April 18th, 2007 at 9:33 pm
FT.com reports that the EU is introducing laws all across its member states that criminalize the trivialization of the Holocaust.
My first thought was, so now nobody can invoke Godwin’s Law?
The latest draft, seen by the Financial Times, will make it mandatory for all Union member states to punish public incitement “to violence or hatred directed against a group of persons or a member of such a group defined by reference to race, colour, religion, descent or national or ethnic origin”.They will also have to criminalise “publicly condoning, denying or grossly trivialising crimes of genocide, crimes against humanity and war crimes” when such statements incite hatred or violence against minorities.
(skipping)
They also stressed that the wording was designed to avoid criminalising comical plays or films about the Holocaust such as the Italian comedian Roberto Benigni’s prize-winning Life is Beautiful. The text expressly upholds countries’ constitutional traditions relating to the freedom of expression.
I understand where this is coming from. This is a people grasping at anything to prevent the repetition of mistakes from the past. I think the action, though, is misguided.

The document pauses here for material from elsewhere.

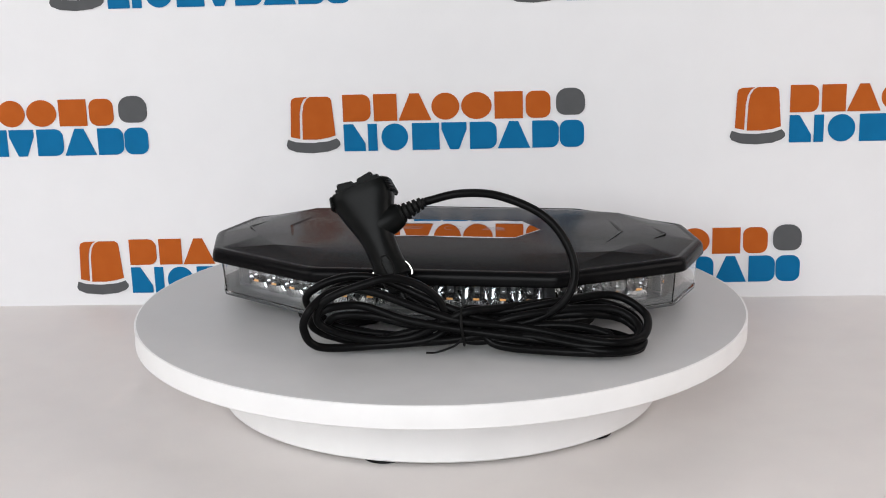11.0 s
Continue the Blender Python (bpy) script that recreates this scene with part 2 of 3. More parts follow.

Even if you don’t like what is being said, it is better if it is heard rather than squelched. If you’re ignorant or malevolent, I want to know it. I would rather you burn an American flag in protest (not that I like such an action) than for you to get disgruntled and physically harm people. I want to see the occasional Muslim leader, whether from Malaysia or Iran, make factual errors about the Holocaust, just to give society the display of what is going on in these people’s heads. I want to know who is against what I believe. I want idiocy on display, as long as the facts are present to refute the idiot’s arguments.
Justice Stephen Breyer in a rare moment of clarity said, “The remedy for speech you don’t like is not less speech. It’s more speech.” If Europe is afraid that its history is being lost, it needs to teach more history.